## begin Material shown

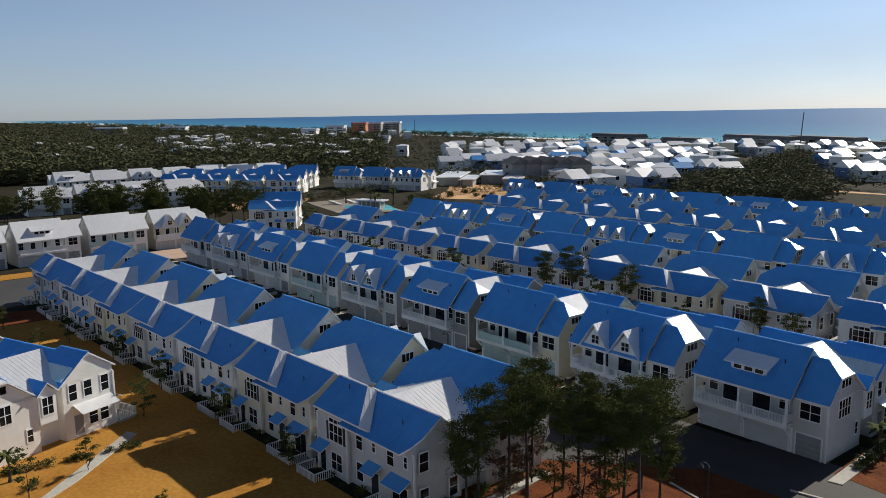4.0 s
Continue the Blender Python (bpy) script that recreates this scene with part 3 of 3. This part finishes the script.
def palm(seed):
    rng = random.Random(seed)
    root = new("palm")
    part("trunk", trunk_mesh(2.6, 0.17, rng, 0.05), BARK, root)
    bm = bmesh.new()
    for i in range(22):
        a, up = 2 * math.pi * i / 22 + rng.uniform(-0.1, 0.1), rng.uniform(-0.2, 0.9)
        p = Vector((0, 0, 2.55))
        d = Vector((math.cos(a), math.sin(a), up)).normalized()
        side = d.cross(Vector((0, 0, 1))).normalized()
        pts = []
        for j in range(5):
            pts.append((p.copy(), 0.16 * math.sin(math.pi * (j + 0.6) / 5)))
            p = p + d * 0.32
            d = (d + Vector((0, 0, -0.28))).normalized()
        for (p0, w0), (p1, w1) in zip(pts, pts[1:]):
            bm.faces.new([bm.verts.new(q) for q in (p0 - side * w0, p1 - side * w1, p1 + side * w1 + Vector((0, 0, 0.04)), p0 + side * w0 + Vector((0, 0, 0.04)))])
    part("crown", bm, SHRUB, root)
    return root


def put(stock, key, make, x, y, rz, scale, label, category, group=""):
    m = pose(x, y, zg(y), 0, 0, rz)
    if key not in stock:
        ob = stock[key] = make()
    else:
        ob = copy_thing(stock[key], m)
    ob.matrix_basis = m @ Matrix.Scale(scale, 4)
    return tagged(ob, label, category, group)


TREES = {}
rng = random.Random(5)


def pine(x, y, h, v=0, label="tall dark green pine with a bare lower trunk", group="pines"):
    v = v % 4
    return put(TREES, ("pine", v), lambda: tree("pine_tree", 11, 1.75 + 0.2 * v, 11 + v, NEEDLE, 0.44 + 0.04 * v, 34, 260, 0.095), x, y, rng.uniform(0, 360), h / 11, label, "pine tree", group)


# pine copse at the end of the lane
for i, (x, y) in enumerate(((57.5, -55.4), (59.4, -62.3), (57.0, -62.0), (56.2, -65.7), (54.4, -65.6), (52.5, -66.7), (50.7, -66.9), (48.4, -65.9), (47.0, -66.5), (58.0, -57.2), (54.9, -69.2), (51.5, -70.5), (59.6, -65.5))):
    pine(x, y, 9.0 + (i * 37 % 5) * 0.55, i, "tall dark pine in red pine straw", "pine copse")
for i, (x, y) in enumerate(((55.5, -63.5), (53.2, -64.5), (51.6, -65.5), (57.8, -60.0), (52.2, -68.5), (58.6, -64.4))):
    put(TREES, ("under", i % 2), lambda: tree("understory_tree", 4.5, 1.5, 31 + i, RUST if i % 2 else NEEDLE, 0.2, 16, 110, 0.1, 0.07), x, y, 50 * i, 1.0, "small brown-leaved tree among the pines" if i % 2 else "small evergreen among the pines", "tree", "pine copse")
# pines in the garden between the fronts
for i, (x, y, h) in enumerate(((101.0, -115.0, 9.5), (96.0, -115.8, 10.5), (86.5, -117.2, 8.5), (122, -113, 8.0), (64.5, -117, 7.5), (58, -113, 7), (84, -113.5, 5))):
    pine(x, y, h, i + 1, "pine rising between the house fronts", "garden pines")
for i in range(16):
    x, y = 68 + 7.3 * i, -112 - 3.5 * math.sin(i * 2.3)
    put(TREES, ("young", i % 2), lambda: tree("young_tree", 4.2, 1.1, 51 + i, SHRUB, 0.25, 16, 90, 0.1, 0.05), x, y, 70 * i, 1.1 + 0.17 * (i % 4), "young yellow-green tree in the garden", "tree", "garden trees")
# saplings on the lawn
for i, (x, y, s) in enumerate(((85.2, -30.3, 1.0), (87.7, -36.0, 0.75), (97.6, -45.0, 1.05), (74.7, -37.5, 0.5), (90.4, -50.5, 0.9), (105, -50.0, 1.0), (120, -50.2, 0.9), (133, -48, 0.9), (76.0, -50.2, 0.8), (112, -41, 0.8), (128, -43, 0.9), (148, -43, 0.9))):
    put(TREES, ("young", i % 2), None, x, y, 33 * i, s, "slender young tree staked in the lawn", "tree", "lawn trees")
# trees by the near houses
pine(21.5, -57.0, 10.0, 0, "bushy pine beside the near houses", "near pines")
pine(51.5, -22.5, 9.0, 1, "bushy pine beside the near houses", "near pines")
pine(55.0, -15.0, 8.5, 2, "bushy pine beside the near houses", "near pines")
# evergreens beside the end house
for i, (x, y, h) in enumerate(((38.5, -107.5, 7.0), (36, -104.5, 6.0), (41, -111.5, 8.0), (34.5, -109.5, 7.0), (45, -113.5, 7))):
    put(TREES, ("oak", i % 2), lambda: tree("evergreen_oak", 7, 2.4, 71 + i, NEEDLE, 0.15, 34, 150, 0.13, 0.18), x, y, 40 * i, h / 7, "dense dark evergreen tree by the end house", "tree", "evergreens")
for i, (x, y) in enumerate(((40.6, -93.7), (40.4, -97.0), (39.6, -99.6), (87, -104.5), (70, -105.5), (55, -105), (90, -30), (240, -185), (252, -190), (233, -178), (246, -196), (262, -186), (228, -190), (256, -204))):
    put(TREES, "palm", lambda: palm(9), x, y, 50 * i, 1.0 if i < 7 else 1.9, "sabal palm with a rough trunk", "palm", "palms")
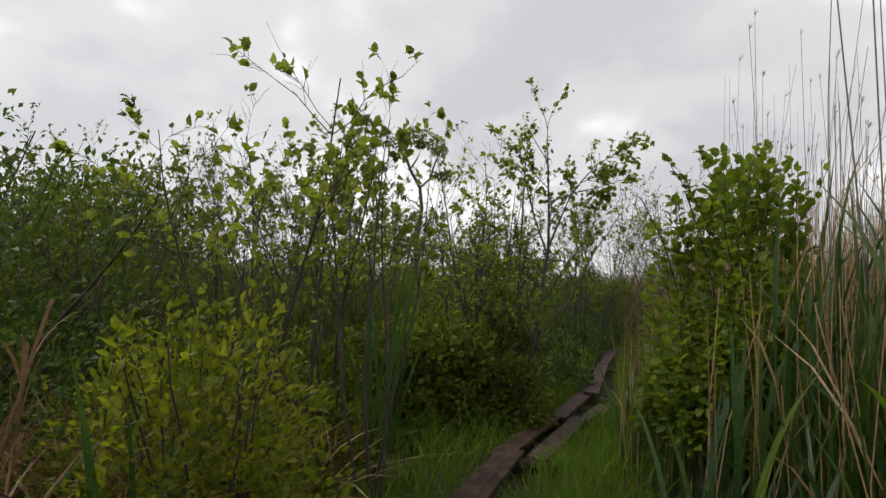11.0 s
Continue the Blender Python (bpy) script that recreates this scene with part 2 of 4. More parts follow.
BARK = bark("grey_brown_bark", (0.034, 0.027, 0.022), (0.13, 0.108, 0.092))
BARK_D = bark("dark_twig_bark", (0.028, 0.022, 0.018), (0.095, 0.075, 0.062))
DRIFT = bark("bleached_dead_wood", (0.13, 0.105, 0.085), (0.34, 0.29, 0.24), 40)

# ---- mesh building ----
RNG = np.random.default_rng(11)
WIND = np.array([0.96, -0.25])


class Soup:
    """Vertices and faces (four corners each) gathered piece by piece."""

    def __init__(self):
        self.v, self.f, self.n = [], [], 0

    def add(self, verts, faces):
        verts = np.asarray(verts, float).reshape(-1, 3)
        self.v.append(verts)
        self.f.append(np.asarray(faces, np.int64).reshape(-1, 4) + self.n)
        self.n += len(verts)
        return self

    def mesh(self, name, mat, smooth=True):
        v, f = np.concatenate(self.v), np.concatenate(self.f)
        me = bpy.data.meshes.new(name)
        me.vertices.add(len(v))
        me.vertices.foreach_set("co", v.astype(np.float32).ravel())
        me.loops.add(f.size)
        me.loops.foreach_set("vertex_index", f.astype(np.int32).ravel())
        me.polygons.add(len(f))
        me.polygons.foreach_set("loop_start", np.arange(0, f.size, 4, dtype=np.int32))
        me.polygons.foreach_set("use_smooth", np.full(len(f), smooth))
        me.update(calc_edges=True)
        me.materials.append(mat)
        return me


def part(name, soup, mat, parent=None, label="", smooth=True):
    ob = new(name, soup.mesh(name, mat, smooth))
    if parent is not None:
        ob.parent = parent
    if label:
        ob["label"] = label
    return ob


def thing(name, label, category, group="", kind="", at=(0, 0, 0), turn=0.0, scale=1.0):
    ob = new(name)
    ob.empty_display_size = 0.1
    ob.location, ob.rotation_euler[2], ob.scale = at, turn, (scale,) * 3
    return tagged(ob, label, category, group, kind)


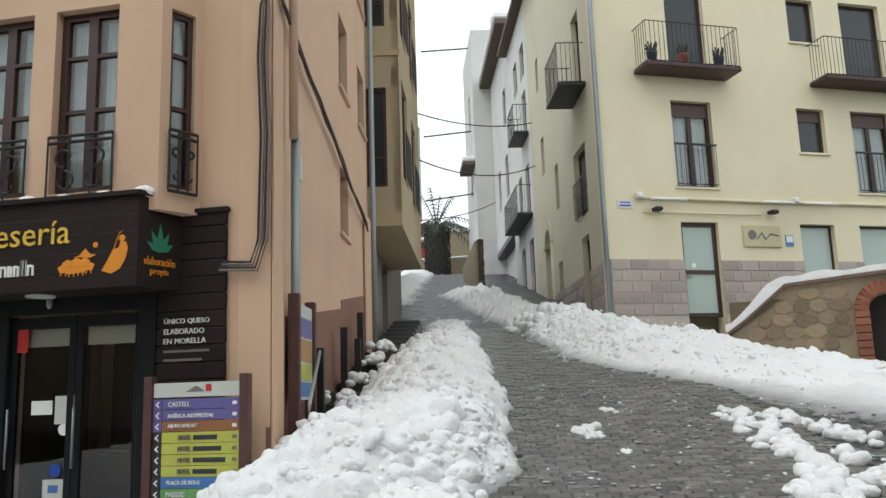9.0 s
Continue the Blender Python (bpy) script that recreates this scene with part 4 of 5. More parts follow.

## end Material shown

■ Your objective
Retype everything in the material word for word, minus pictures.

■ Answer to the problem
4.0 s
Continue the Blender Python (bpy) script that recreates this scene with part 3 of 3. This part finishes the script.
def palm(seed):
    rng = random.Random(seed)
    root = new("palm")
    part("trunk", trunk_mesh(2.6, 0.17, rng, 0.05), BARK, root)
    bm = bmesh.new()
    for i in range(22):
        a, up = 2 * math.pi * i / 22 + rng.uniform(-0.1, 0.1), rng.uniform(-0.2, 0.9)
        p = Vector((0, 0, 2.55))
        d = Vector((math.cos(a), math.sin(a), up)).normalized()
        side = d.cross(Vector((0, 0, 1))).normalized()
        pts = []
        for j in range(5):
            pts.append((p.copy(), 0.16 * math.sin(math.pi * (j + 0.6) / 5)))
            p = p + d * 0.32
            d = (d + Vector((0, 0, -0.28))).normalized()
        for (p0, w0), (p1, w1) in zip(pts, pts[1:]):
            bm.faces.new([bm.verts.new(q) for q in (p0 - side * w0, p1 - side * w1, p1 + side * w1 + Vector((0, 0, 0.04)), p0 + side * w0 + Vector((0, 0, 0.04)))])
    part("crown", bm, SHRUB, root)
    return root


def put(stock, key, make, x, y, rz, scale, label, category, group=""):
    m = pose(x, y, zg(y), 0, 0, rz)
    if key not in stock:
        ob = stock[key] = make()
    else:
        ob = copy_thing(stock[key], m)
    ob.matrix_basis = m @ Matrix.Scale(scale, 4)
    return tagged(ob, label, category, group)


TREES = {}
rng = random.Random(5)


def pine(x, y, h, v=0, label="tall dark green pine with a bare lower trunk", group="pines"):
    v = v % 4
    return put(TREES, ("pine", v), lambda: tree("pine_tree", 11, 1.75 + 0.2 * v, 11 + v, NEEDLE, 0.44 + 0.04 * v, 34, 260, 0.095), x, y, rng.uniform(0, 360), h / 11, label, "pine tree", group)


# pine copse at the end of the lane
for i, (x, y) in enumerate(((57.5, -55.4), (59.4, -62.3), (57.0, -62.0), (56.2, -65.7), (54.4, -65.6), (52.5, -66.7), (50.7, -66.9), (48.4, -65.9), (47.0, -66.5), (58.0, -57.2), (54.9, -69.2), (51.5, -70.5), (59.6, -65.5))):
    pine(x, y, 9.0 + (i * 37 % 5) * 0.55, i, "tall dark pine in red pine straw", "pine copse")
for i, (x, y) in enumerate(((55.5, -63.5), (53.2, -64.5), (51.6, -65.5), (57.8, -60.0), (52.2, -68.5), (58.6, -64.4))):
    put(TREES, ("under", i % 2), lambda: tree("understory_tree", 4.5, 1.5, 31 + i, RUST if i % 2 else NEEDLE, 0.2, 16, 110, 0.1, 0.07), x, y, 50 * i, 1.0, "small brown-leaved tree among the pines" if i % 2 else "small evergreen among the pines", "tree", "pine copse")
# pines in the garden between the fronts
for i, (x, y, h) in enumerate(((101.0, -115.0, 9.5), (96.0, -115.8, 10.5), (86.5, -117.2, 8.5), (122, -113, 8.0), (64.5, -117, 7.5), (58, -113, 7), (84, -113.5, 5))):
    pine(x, y, h, i + 1, "pine rising between the house fronts", "garden pines")
for i in range(16):
    x, y = 68 + 7.3 * i, -112 - 3.5 * math.sin(i * 2.3)
    put(TREES, ("young", i % 2), lambda: tree("young_tree", 4.2, 1.1, 51 + i, SHRUB, 0.25, 16, 90, 0.1, 0.05), x, y, 70 * i, 1.1 + 0.17 * (i % 4), "young yellow-green tree in the garden", "tree", "garden trees")
# saplings on the lawn
for i, (x, y, s) in enumerate(((85.2, -30.3, 1.0), (87.7, -36.0, 0.75), (97.6, -45.0, 1.05), (74.7, -37.5, 0.5), (90.4, -50.5, 0.9), (105, -50.0, 1.0), (120, -50.2, 0.9), (133, -48, 0.9), (76.0, -50.2, 0.8), (112, -41, 0.8), (128, -43, 0.9), (148, -43, 0.9))):
    put(TREES, ("young", i % 2), None, x, y, 33 * i, s, "slender young tree staked in the lawn", "tree", "lawn trees")
# trees by the near houses
pine(21.5, -57.0, 10.0, 0, "bushy pine beside the near houses", "near pines")
pine(51.5, -22.5, 9.0, 1, "bushy pine beside the near houses", "near pines")
pine(55.0, -15.0, 8.5, 2, "bushy pine beside the near houses", "near pines")
# evergreens beside the end house
for i, (x, y, h) in enumerate(((38.5, -107.5, 7.0), (36, -104.5, 6.0), (41, -111.5, 8.0), (34.5, -109.5, 7.0), (45, -113.5, 7))):
    put(TREES, ("oak", i % 2), lambda: tree("evergreen_oak", 7, 2.4, 71 + i, NEEDLE, 0.15, 34, 150, 0.13, 0.18), x, y, 40 * i, h / 7, "dense dark evergreen tree by the end house", "tree", "evergreens")
for i, (x, y) in enumerate(((40.6, -93.7), (40.4, -97.0), (39.6, -99.6), (87, -104.5), (70, -105.5), (55, -105), (90, -30), (240, -185), (252, -190), (233, -178), (246, -196), (262, -186), (228, -190), (256, -204))):
    put(TREES, "palm", lambda: palm(9), x, y, 50 * i, 1.0 if i < 7 else 1.9, "sabal palm with a rough trunk", "palm", "palms")
11.0 s
Continue the Blender Python (bpy) script that recreates this scene with part 2 of 4. More parts follow.
BARK = bark("grey_brown_bark", (0.034, 0.027, 0.022), (0.13, 0.108, 0.092))
BARK_D = bark("dark_twig_bark", (0.028, 0.022, 0.018), (0.095, 0.075, 0.062))
DRIFT = bark("bleached_dead_wood", (0.13, 0.105, 0.085), (0.34, 0.29, 0.24), 40)

# ---- mesh building ----
RNG = np.random.default_rng(11)
WIND = np.array([0.96, -0.25])


class Soup:
    """Vertices and faces (four corners each) gathered piece by piece."""

    def __init__(self):
        self.v, self.f, self.n = [], [], 0

    def add(self, verts, faces):
        verts = np.asarray(verts, float).reshape(-1, 3)
        self.v.append(verts)
        self.f.append(np.asarray(faces, np.int64).reshape(-1, 4) + self.n)
        self.n += len(verts)
        return self

    def mesh(self, name, mat, smooth=True):
        v, f = np.concatenate(self.v), np.concatenate(self.f)
        me = bpy.data.meshes.new(name)
        me.vertices.add(len(v))
        me.vertices.foreach_set("co", v.astype(np.float32).ravel())
        me.loops.add(f.size)
        me.loops.foreach_set("vertex_index", f.astype(np.int32).ravel())
        me.polygons.add(len(f))
        me.polygons.foreach_set("loop_start", np.arange(0, f.size, 4, dtype=np.int32))
        me.polygons.foreach_set("use_smooth", np.full(len(f), smooth))
        me.update(calc_edges=True)
        me.materials.append(mat)
        return me


def part(name, soup, mat, parent=None, label="", smooth=True):
    ob = new(name, soup.mesh(name, mat, smooth))
    if parent is not None:
        ob.parent = parent
    if label:
        ob["label"] = label
    return ob


def thing(name, label, category, group="", kind="", at=(0, 0, 0), turn=0.0, scale=1.0):
    ob = new(name)
    ob.empty_display_size = 0.1
    ob.location, ob.rotation_euler[2], ob.scale = at, turn, (scale,) * 3
    return tagged(ob, label, category, group, kind)


9.0 s
Continue the Blender Python (bpy) script that recreates this scene with part 4 of 5. More parts follow.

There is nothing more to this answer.